* TASK DIRECTIONS:
Repeat the data below exactly, dropping any pictures it holds.

* DATASET SECTION:
• • • • • • •

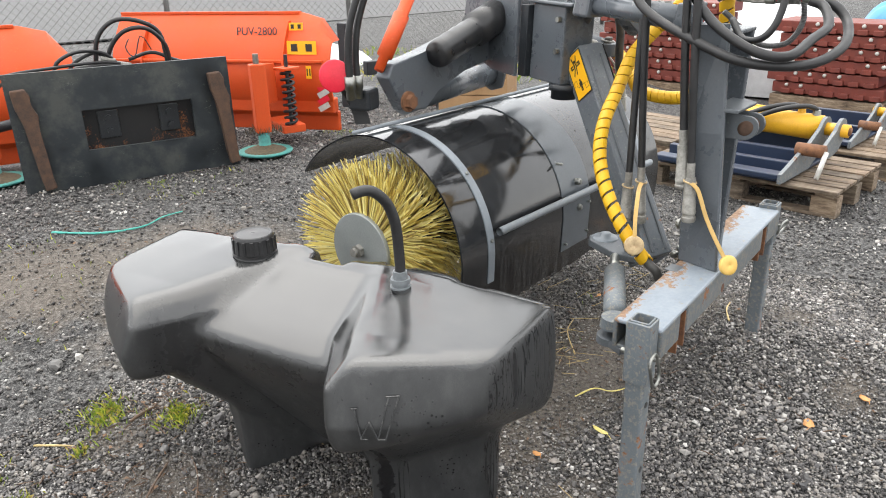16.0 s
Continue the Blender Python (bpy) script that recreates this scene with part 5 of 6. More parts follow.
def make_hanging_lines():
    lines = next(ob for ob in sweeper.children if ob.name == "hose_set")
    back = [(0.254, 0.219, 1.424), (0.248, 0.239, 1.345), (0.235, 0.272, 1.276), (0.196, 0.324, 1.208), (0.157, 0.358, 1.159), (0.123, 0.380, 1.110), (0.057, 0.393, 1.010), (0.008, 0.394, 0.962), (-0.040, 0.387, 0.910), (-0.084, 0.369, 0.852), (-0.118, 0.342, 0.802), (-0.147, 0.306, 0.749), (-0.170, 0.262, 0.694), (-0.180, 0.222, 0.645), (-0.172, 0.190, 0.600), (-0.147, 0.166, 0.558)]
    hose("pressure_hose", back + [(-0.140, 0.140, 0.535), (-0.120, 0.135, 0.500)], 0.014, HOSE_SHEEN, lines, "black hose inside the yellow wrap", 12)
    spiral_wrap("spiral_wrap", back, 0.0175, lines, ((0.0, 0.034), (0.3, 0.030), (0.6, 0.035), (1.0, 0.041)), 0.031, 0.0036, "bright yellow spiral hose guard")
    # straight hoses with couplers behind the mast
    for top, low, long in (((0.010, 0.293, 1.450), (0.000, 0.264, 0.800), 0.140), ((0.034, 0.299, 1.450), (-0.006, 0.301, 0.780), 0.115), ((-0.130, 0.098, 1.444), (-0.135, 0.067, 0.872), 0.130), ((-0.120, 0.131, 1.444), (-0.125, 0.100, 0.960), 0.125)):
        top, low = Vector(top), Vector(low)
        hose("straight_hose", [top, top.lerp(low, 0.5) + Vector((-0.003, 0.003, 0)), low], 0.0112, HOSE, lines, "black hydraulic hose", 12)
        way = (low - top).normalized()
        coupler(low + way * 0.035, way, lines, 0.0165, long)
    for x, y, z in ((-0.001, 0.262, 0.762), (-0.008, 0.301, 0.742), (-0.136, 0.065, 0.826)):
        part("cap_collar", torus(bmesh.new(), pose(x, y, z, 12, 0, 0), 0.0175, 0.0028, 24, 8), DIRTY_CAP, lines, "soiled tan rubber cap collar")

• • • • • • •

* FINAL RESULT:
16.0 s
Continue the Blender Python (bpy) script that recreates this scene with part 5 of 6. More parts follow.
def make_hanging_lines():
    lines = next(ob for ob in sweeper.children if ob.name == "hose_set")
    back = [(0.254, 0.219, 1.424), (0.248, 0.239, 1.345), (0.235, 0.272, 1.276), (0.196, 0.324, 1.208), (0.157, 0.358, 1.159), (0.123, 0.380, 1.110), (0.057, 0.393, 1.010), (0.008, 0.394, 0.962), (-0.040, 0.387, 0.910), (-0.084, 0.369, 0.852), (-0.118, 0.342, 0.802), (-0.147, 0.306, 0.749), (-0.170, 0.262, 0.694), (-0.180, 0.222, 0.645), (-0.172, 0.190, 0.600), (-0.147, 0.166, 0.558)]
    hose("pressure_hose", back + [(-0.140, 0.140, 0.535), (-0.120, 0.135, 0.500)], 0.014, HOSE_SHEEN, lines, "black hose inside the yellow wrap", 12)
    spiral_wrap("spiral_wrap", back, 0.0175, lines, ((0.0, 0.034), (0.3, 0.030), (0.6, 0.035), (1.0, 0.041)), 0.031, 0.0036, "bright yellow spiral hose guard")
    # straight hoses with couplers behind the mast
    for top, low, long in (((0.010, 0.293, 1.450), (0.000, 0.264, 0.800), 0.140), ((0.034, 0.299, 1.450), (-0.006, 0.301, 0.780), 0.115), ((-0.130, 0.098, 1.444), (-0.135, 0.067, 0.872), 0.130), ((-0.120, 0.131, 1.444), (-0.125, 0.100, 0.960), 0.125)):
        top, low = Vector(top), Vector(low)
        hose("straight_hose", [top, top.lerp(low, 0.5) + Vector((-0.003, 0.003, 0)), low], 0.0112, HOSE, lines, "black hydraulic hose", 12)
        way = (low - top).normalized()
        coupler(low + way * 0.035, way, lines, 0.0165, long)
    for x, y, z in ((-0.001, 0.262, 0.762), (-0.008, 0.301, 0.742), (-0.136, 0.065, 0.826)):
        part("cap_collar", torus(bmesh.new(), pose(x, y, z, 12, 0, 0), 0.0175, 0.0028, 24, 8), DIRTY_CAP, lines, "soiled tan rubber cap collar")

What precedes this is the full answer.